▸ **What is being asked**:
Reproduce, character for character, the lines below from the first through the one with "1.4)), TIMBER, p)". Leave pictures out.

▸ **Source material**:
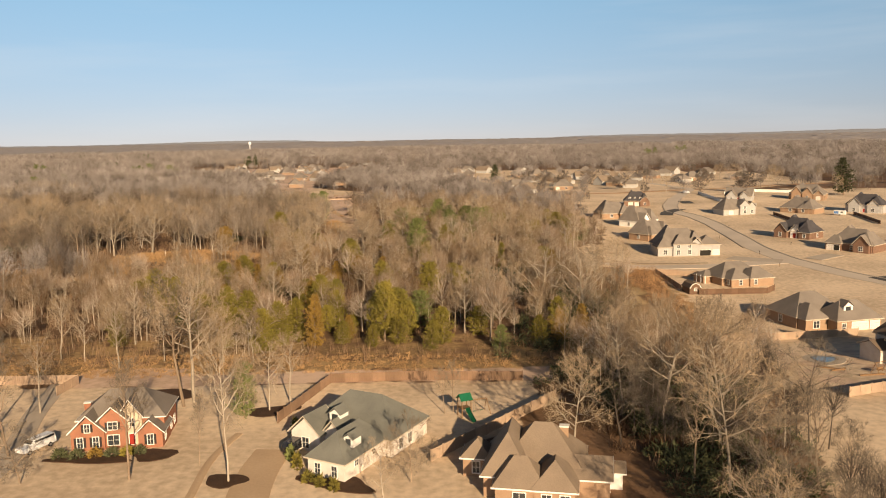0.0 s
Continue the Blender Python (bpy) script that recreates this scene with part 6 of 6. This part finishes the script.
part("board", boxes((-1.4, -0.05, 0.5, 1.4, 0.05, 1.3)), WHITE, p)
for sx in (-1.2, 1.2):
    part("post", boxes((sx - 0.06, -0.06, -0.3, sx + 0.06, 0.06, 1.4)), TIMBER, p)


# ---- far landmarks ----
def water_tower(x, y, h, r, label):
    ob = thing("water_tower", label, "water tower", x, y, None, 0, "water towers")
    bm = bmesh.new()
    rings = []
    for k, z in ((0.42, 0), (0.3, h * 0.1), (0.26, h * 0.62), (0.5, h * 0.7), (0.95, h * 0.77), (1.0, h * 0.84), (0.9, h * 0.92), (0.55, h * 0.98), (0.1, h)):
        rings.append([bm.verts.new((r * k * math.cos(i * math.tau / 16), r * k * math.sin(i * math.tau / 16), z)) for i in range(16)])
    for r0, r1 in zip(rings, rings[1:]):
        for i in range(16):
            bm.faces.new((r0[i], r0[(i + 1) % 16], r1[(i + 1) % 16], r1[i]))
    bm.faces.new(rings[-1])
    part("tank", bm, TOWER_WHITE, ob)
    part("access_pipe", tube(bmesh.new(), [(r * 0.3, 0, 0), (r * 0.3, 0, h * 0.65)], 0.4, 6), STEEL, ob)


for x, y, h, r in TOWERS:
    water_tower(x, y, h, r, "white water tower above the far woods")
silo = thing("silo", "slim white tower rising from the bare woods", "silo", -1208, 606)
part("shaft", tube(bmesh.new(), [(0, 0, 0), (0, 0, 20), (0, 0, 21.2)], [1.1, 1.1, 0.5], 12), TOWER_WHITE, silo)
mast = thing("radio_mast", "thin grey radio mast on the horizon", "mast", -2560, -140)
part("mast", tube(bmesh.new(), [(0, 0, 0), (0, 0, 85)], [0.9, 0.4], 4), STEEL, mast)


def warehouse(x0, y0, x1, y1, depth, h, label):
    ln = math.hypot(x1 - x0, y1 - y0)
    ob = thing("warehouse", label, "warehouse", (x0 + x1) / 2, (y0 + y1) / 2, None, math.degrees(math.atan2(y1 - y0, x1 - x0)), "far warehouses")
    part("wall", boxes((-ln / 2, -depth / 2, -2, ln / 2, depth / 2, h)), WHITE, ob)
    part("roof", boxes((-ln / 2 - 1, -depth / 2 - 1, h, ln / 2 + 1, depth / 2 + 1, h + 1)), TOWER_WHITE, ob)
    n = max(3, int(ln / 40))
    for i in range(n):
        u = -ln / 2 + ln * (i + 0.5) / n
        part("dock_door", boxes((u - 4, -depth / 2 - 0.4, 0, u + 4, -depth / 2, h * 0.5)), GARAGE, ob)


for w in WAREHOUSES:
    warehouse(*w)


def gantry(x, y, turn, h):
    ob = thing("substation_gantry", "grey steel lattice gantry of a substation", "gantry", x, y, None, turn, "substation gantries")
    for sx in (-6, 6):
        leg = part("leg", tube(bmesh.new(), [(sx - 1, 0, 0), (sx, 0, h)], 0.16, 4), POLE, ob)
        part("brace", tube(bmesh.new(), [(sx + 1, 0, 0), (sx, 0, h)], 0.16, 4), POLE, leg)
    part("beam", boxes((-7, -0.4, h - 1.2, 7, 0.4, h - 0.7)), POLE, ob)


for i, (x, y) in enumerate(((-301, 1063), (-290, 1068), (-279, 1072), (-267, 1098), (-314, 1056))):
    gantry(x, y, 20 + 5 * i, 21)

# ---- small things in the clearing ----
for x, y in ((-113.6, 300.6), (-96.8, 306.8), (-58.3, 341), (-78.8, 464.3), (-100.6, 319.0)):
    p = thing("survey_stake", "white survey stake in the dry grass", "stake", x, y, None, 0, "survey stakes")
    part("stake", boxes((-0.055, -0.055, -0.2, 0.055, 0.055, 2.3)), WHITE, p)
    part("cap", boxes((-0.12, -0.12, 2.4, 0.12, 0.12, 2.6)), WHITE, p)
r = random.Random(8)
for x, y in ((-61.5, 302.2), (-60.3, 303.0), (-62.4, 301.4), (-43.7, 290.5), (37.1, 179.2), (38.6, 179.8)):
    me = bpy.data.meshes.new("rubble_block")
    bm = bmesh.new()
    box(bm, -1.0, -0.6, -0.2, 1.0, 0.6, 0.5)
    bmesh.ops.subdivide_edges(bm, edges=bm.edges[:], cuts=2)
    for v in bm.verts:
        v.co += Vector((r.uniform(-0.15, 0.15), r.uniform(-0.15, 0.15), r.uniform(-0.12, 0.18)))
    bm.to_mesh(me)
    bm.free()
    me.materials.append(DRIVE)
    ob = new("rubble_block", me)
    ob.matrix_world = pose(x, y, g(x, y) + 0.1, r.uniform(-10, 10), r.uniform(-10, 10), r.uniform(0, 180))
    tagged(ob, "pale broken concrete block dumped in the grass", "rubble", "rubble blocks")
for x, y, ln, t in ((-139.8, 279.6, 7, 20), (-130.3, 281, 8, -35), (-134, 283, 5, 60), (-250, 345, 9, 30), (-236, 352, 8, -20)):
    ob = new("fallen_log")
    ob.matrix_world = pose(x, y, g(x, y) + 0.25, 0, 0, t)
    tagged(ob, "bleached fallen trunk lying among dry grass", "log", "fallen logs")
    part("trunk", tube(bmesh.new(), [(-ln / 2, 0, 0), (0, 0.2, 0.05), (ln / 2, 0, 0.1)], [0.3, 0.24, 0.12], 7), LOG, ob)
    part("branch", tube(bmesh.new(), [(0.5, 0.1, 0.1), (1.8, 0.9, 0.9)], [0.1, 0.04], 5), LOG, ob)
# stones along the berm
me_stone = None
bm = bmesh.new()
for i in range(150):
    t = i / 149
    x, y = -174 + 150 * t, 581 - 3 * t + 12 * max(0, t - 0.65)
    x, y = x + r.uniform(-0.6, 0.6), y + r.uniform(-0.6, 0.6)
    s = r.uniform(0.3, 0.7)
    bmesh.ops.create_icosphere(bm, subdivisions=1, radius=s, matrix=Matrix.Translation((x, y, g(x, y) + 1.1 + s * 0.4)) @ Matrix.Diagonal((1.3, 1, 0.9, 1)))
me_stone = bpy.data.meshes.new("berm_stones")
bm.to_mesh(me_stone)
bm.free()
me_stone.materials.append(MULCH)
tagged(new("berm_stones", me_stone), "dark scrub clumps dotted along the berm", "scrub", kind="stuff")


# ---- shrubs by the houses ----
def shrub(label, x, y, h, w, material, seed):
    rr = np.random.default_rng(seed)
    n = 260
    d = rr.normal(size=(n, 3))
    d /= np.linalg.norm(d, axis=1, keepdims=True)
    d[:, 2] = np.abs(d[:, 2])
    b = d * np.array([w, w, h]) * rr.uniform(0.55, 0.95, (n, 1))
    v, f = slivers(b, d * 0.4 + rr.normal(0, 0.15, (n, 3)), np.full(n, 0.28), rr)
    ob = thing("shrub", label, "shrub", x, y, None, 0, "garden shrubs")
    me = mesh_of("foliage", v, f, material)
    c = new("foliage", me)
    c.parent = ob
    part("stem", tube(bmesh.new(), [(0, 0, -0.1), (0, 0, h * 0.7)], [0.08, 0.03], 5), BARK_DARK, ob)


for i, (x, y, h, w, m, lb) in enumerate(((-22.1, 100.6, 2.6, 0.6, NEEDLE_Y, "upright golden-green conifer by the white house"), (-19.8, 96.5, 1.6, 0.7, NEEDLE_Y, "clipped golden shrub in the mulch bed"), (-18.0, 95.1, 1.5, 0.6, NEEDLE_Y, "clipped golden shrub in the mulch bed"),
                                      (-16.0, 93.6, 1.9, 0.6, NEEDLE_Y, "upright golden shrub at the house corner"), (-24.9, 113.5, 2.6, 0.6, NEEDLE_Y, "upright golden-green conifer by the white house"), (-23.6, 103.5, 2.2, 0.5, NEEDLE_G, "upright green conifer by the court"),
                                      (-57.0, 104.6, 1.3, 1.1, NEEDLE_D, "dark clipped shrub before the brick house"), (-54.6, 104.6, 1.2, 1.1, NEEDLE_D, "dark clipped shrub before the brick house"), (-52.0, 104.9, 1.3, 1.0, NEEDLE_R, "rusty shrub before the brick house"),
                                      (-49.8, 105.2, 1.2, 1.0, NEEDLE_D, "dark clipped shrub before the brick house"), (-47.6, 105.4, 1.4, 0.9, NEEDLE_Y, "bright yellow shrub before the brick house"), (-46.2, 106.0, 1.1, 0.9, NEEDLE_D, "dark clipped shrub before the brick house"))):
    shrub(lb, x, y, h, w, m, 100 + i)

▸ **Right answer**:
0.0 s
Continue the Blender Python (bpy) script that recreates this scene with part 6 of 6. This part finishes the script.
part("board", boxes((-1.4, -0.05, 0.5, 1.4, 0.05, 1.3)), WHITE, p)
for sx in (-1.2, 1.2):
    part("post", boxes((sx - 0.06, -0.06, -0.3, sx + 0.06, 0.06, 1.4)), TIMBER, p)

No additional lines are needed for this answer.